Supported by strong social expectations for circular economies in tires, the tire industry - together with the recycling industry - will work more intensively and specifically on the formulation of guidelines and norms (ASTM and ISO) to characterize Recovered Carbon Black. Finally, this also strengthens the confidence of financial investors and thus significantly accelerates development and expansion.

The conference participants agreed that price as a market driver is increasingly being replaced by sustainability motifs and quality requirements. The industry appears to agree that the higher cost associated with this trend is justified in terms of consumer product quality and sustainability.
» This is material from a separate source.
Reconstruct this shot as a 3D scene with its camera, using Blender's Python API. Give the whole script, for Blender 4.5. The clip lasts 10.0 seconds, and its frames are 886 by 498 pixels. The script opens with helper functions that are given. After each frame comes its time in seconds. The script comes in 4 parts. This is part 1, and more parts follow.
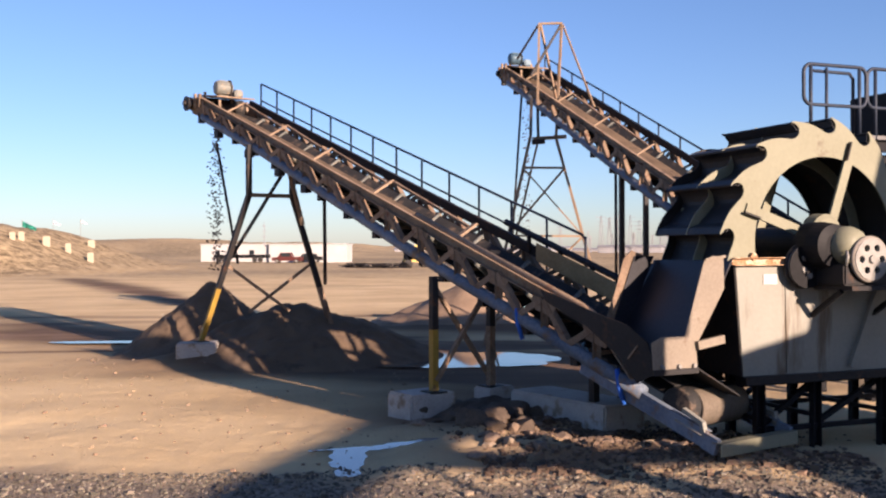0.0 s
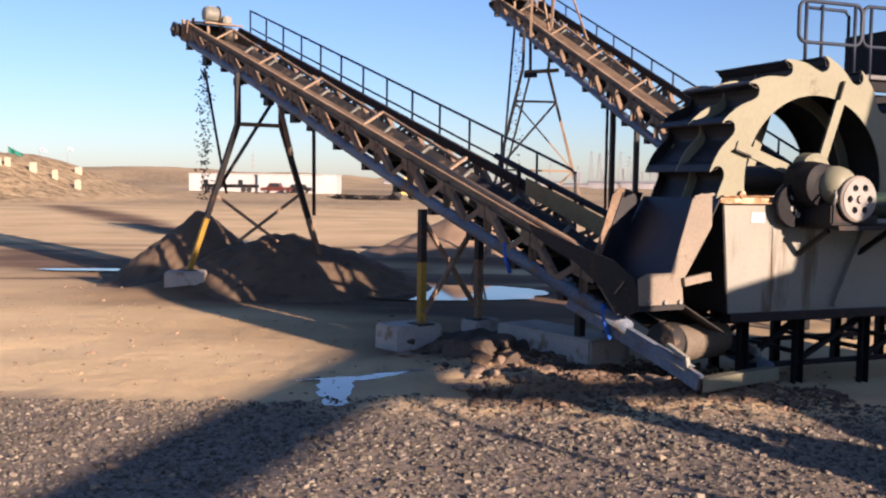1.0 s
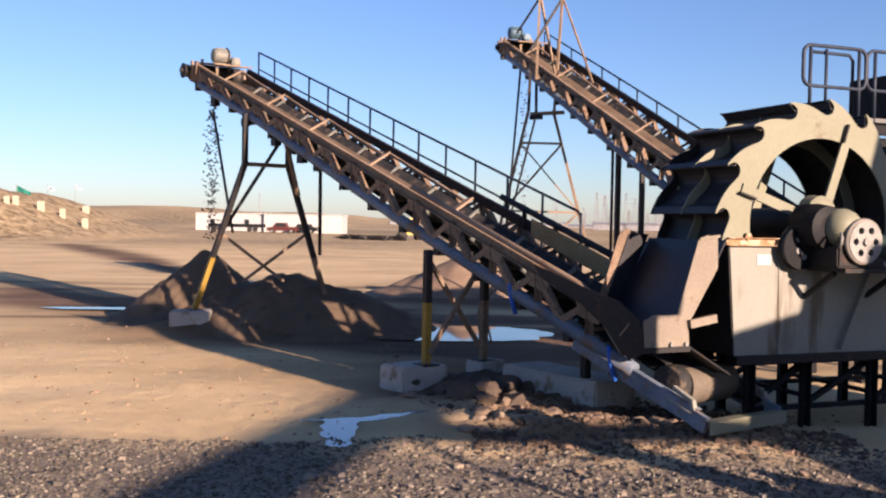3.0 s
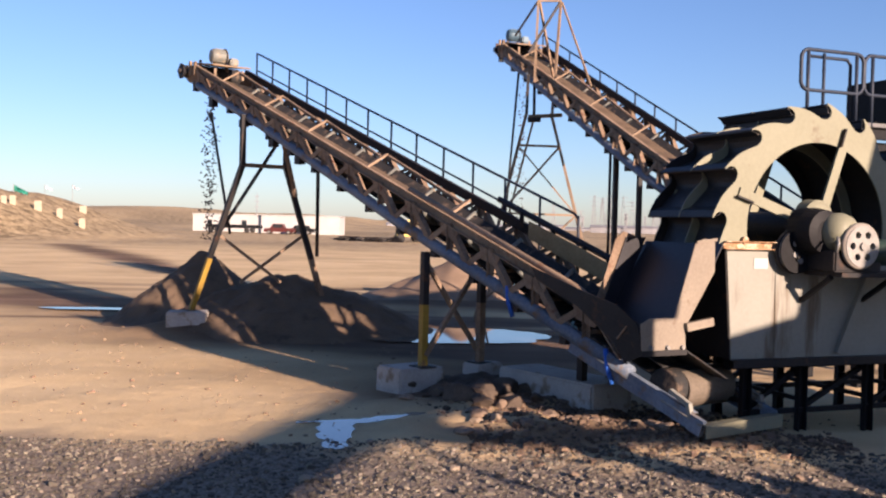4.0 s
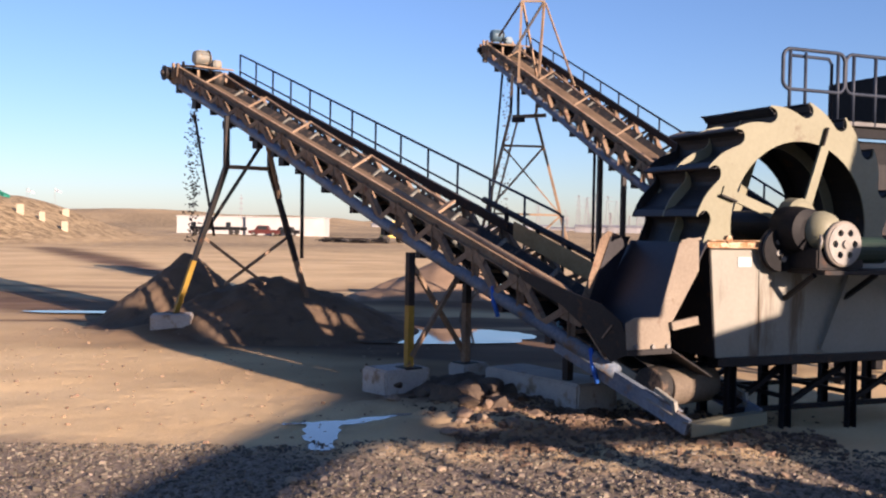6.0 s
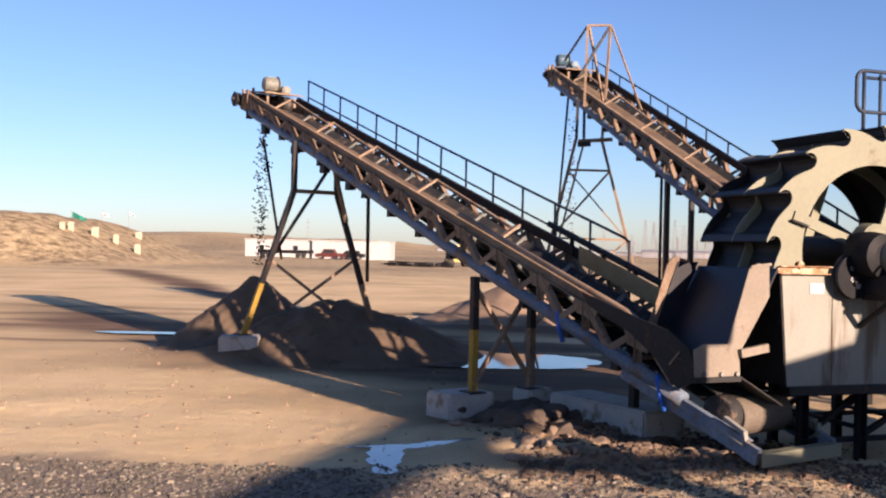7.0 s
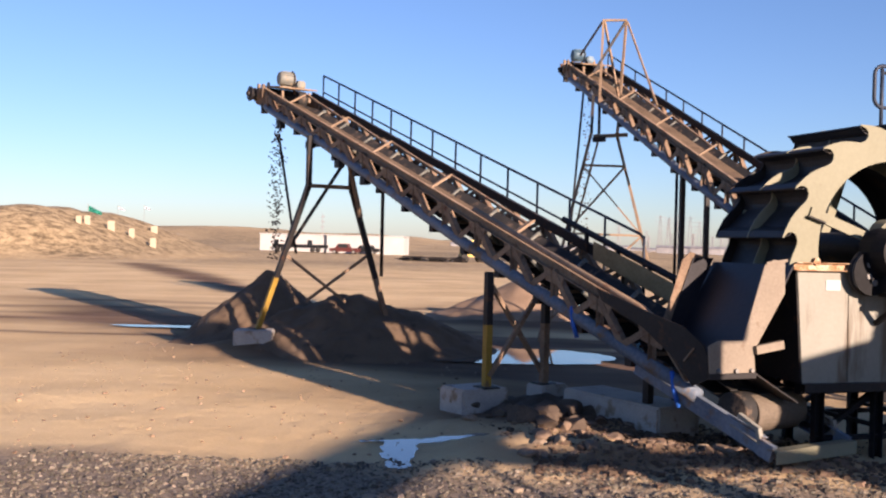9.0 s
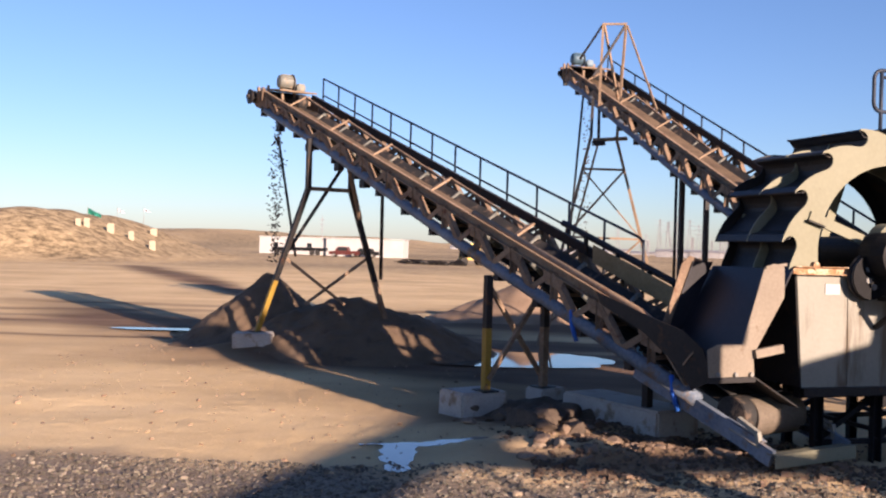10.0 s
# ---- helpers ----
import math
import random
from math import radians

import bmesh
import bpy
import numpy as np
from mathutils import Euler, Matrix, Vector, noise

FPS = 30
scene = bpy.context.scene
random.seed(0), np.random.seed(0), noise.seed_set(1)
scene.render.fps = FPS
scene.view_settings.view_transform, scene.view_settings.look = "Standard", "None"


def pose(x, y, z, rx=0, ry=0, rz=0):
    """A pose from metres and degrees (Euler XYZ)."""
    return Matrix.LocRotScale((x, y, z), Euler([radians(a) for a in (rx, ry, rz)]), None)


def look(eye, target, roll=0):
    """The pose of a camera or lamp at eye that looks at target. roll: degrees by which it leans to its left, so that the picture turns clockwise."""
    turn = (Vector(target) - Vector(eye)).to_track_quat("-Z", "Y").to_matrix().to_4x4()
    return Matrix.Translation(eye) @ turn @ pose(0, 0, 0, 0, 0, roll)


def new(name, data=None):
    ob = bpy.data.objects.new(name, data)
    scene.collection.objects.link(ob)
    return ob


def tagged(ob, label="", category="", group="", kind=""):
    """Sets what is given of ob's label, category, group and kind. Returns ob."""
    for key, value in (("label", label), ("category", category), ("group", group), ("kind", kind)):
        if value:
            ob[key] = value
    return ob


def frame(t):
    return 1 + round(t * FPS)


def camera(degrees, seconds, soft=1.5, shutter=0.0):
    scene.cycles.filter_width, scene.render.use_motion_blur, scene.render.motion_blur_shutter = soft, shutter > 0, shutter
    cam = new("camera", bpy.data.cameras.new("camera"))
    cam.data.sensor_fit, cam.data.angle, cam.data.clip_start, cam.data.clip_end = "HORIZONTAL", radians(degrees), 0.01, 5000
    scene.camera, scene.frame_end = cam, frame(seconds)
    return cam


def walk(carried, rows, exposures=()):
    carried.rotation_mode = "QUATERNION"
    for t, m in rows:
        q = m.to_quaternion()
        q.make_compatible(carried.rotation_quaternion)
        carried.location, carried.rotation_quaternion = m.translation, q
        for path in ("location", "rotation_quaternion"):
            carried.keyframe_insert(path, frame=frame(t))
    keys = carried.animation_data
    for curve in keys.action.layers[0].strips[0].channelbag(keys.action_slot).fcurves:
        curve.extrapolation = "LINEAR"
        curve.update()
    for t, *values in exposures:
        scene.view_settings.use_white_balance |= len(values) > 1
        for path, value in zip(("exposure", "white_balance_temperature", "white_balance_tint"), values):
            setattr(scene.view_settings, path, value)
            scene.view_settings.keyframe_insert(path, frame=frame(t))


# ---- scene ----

Although the current - rather small - industrial production capacities for rCB are certainly seen as an obstacle to supplying the tire industry with large quantities, a US chemical tire recycler (Delta Energy) rightly warned that much larger production facilities and the associated long delivery routes for the (unwieldy) end-of life tires would increase the CO2footprint. The chemical recycling of ELTs should and will therefore continue to take place on a decentralized basis and in locally adapted capacities. In this aspect, again, sustainability asserts itself as a driver. Financiers are increasingly interested in projects with processing capacities of “only” 50,000 to 100,000 tons per year, provided that they can be multiplied.

Road ahead

Thanks to the commitment by Bridgestone & Michelin and many companies and speakers not specifically mentioned here, as well as by hundreds of conference participants, this was by far the most successful rCB conference since it began in 2019 (Berlin).

This conference marks the concrete beginning of a positive development in terms of the sustainability of tire and rubber products. Recovered Carbon Black has proven for at least 5 years that it is a valuable replacement for the raw material-intensive virgin Carbon Black in rubber products (Semperit). The conference considerably cleared the thick fog that up to now beset the road to significant use of Recovered Carbon Black in the manufacture of tires.

According to rcbrubber.com the following specific tasks lie ahead in the industry:

  • Establishing specifications for recycled and recovered secondary raw material with a focus on rCB
  • Coordinating with regulatory bodies toward harmonization of standards
  • Helping the global recycling ecosystem understand the needs of rubber industry to establish downstream markets
  • Assessing how ASTM/ISO can help standardize frameworks
  • Considering regulation that facilitates standardization of processes for the rubber industry
  • Partnering with key stakeholders on future technologies to better recycle end-of-life tire

That sounds like a big package of tasks, but some of it is already on the way and anyway can be achieved with the positive energy and motivation that this Amsterdam Conference exuded.